Le silence des vagues à Kimuabi n’est plus rompu par le ronronnement des hors-bord. Depuis ce jour de juin où les uniformes de la marine angolaise sont apparus à l’horizon, la vie de Jean-Pierre*, pêcheur de père en fils, s’est brisée. « Ils ont pris notre pirogue, le moteur, nos filets… tout. Comment nourrir ma famille maintenant ? Mes enfants ne vont plus à l’école », confie-t-il, la voix nouée par une colère impuissante. Son témoignage est celui de près de 280 pêcheurs du territoire de Moanda, au Kongo Central, plongés dans un désarroi absolu après la confiscation de leurs équipements de pêche par la marine angolaise. Un acte qui a transformé une communauté autrefois prospère en un théâtre de détresse sociale.

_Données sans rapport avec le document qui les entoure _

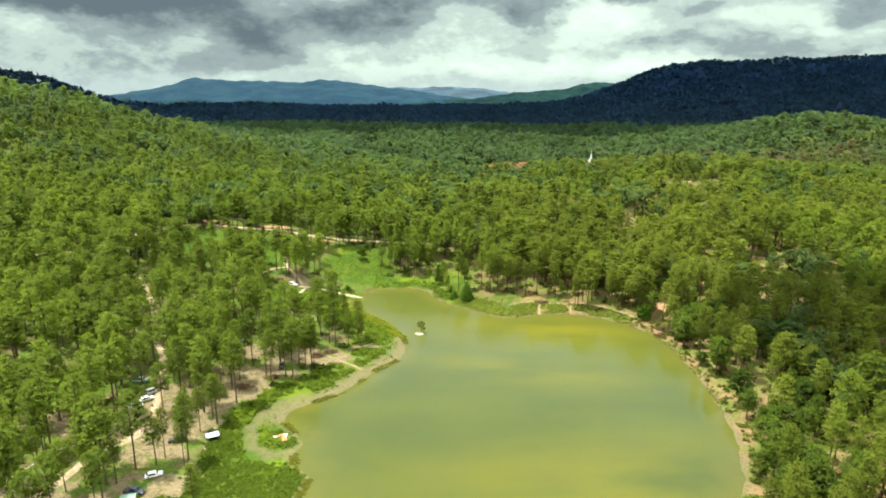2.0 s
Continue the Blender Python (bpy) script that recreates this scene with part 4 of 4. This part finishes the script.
def beach_float(x, y, turn, mat, label, long=1.6):
    """A plastic pontoon with rounded ends and two bands."""
    root = thing("pontoon_float", x, y, ground_z(x, y), label, "float", "floats on the spit", turn)
    bm = bmesh.new()
    bmesh.ops.create_cone(bm, cap_ends=True, segments=12, radius1=0.34, radius2=0.34, depth=long, matrix=pose(0, 0, 0.32, 0, 90, 0))
    bmesh.ops.bevel(bm, geom=[e for e in bm.edges if len(e.link_faces) == 2 and abs(e.calc_face_angle(0)) > 1.0], offset=0.14, segments=2, affect="EDGES")
    part("hull", bm, mat, root)
    for s in (-0.3, 0.3):
        bm = bmesh.new()
        bmesh.ops.create_cone(bm, cap_ends=True, segments=12, radius1=0.365, radius2=0.365, depth=0.09, matrix=pose(s * long, 0, 0.32, 0, 90, 0))
        part("band", bm, M_CREAM, root)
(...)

Martin Kula, président de ces pêcheurs Kimuabi, a lancé un cri d’alarme le 1er décembre 2025, appelant à une intervention urgente des autorités congolaises. La liste des biens saisis le 26 juin dernier est un inventaire de la ruine : 23 pirogues moteurs, 11 moteurs, 114 téléphones, 11 filets, 175 pagailles. Autant d’outils de travail vitaux, arrachant brutalement à l’emploi des centaines d’hommes et, par ricochet, leurs dépendants. Comment une activité économique ancestrale a-t-elle pu être anéantie en quelques heures ? La raison officielle invoquée par les autorités angolaises – la violation des eaux territoriales – semble bien mince face à l’ampleur du désastre humanitaire qu’elle a engendré.

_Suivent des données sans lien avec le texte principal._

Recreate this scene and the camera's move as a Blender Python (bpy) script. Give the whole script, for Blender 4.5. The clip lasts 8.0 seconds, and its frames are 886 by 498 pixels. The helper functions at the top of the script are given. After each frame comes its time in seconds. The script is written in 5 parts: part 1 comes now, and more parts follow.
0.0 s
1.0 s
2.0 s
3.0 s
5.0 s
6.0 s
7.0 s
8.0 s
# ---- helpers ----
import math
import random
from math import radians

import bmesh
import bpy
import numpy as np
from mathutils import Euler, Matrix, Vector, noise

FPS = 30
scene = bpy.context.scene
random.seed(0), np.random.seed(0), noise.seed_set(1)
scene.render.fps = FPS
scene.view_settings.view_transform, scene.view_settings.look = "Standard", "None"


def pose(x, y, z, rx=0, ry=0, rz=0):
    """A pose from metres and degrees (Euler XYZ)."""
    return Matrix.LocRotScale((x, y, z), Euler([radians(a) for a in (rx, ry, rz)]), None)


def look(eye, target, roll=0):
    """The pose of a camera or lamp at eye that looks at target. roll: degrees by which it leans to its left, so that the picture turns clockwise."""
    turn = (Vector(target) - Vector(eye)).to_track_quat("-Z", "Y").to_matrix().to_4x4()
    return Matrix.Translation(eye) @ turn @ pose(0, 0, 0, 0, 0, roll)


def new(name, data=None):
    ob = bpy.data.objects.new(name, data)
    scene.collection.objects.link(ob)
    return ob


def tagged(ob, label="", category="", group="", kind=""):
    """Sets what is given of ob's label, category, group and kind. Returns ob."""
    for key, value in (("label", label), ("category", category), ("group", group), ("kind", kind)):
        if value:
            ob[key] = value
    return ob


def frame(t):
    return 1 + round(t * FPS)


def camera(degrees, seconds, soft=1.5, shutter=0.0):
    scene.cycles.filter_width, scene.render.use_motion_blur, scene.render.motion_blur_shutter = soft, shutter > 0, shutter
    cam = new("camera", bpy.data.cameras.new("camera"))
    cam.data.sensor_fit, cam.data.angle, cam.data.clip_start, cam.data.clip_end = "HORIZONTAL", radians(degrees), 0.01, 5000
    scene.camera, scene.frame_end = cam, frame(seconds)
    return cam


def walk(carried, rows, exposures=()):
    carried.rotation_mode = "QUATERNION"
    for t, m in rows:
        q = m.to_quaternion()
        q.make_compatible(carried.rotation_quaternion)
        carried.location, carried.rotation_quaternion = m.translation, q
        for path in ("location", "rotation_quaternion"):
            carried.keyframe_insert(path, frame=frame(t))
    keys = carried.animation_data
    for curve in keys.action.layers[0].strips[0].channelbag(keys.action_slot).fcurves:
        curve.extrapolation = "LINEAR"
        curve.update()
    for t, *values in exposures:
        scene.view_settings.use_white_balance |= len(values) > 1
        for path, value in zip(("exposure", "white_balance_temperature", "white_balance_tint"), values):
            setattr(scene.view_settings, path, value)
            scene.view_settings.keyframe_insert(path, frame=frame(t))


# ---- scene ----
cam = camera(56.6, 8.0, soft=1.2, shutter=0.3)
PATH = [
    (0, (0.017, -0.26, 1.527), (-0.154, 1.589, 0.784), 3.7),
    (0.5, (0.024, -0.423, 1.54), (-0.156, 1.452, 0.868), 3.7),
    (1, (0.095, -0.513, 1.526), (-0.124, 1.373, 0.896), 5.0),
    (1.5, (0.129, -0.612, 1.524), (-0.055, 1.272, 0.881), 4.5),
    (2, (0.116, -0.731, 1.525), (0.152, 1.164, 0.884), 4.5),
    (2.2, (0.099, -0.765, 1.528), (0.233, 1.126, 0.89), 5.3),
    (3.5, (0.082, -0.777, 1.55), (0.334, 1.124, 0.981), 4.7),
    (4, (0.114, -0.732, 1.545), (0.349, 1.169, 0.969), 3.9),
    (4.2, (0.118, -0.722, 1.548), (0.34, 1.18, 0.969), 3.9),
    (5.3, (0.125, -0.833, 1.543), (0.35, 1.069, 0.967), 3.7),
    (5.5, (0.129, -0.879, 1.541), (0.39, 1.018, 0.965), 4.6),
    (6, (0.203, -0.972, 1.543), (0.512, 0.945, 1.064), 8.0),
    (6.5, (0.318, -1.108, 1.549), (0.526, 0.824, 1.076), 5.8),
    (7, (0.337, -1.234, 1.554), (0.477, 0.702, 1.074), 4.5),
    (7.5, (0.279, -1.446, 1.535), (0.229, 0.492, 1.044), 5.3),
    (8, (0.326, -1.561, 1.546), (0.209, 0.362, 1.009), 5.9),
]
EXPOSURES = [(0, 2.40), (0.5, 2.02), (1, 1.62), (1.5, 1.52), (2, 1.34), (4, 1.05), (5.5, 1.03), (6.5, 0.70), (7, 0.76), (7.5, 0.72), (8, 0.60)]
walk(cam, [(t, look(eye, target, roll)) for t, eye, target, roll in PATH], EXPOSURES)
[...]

La situation sur place est décrite comme catastrophique. « La souffrance, la non-scolarité des enfants, le manque de moyens financiers et l’insécurité se sont installées », déplore Martin Kula. Sans revenus, les familles se serrent la ceinture. Les repas se font rares, et l’ombre de la malnutrition plane. L’école, premier poste de dépense à être sacrifié, voit ses effectifs fondre. Cette crise de la pêche au Kongo Central crée un terreau fertile pour tous les trafics et expose une population déjà vulnérable à des risques accrus. Où sont les filets de sécurité sociale pour ces citoyens congolais abandonnés à leur sort ?
Les répercussions économiques dépassent largement le cercle des seuls pêcheurs congolais arrêtés et relâchés. Kimuabi était un hub important d’approvisionnement en poissons fumés pour les marchés de Matadi et de Kinshasa. Aujourd’hui, les étals sont vides, ou presque. La loi de l’offre et de la demande a frappé : à Matadi, le prix du poisson fumé en provenance de la zone a flambé, alourdissant un peu plus le panier de la ménagère dans une période déjà marquée par une inflation galopante. Cette confiscation par la marine angolaise étouffe donc toute une chaîne économique, des producteurs aux consommateurs, accentuée par les tensions latentes du conflit frontalier RDC-Angola.
L’intervention des autorités congolaises avait permis la libération des hommes après plusieurs jours de détention. Mais cette victoire diplomatique reste amère et incomplète sans la restitution du matériel. Le travail reprendrait-il si les ouvriers se voyaient refuser leurs marteaux et leurs scies ? La question de la souveraineté et de la coopération transfrontalière est ici posée avec acuité. Les eaux du fleuve Congo et de l’Atlantique doivent-elles être une source de conflit ou de prospérité partagée pour les communautés riveraines ? La balle est désormais dans le camp des gouvernements. L’appel des pêcheurs de Kimuabi est un test : la RDC saura-t-elle défendre les intérêts économiques et sociaux de ses citoyens les plus exposés, ou laissera-t-elle pourrir une situation qui mine la stabilité d’une région entière ? L’enjeu dépasse la simple restitution de biens ; il touche à la dignité, à la sécurité alimentaire et à la paix sociale au cœur du Kongo Central.
*Le prénom a été modifié à sa demande.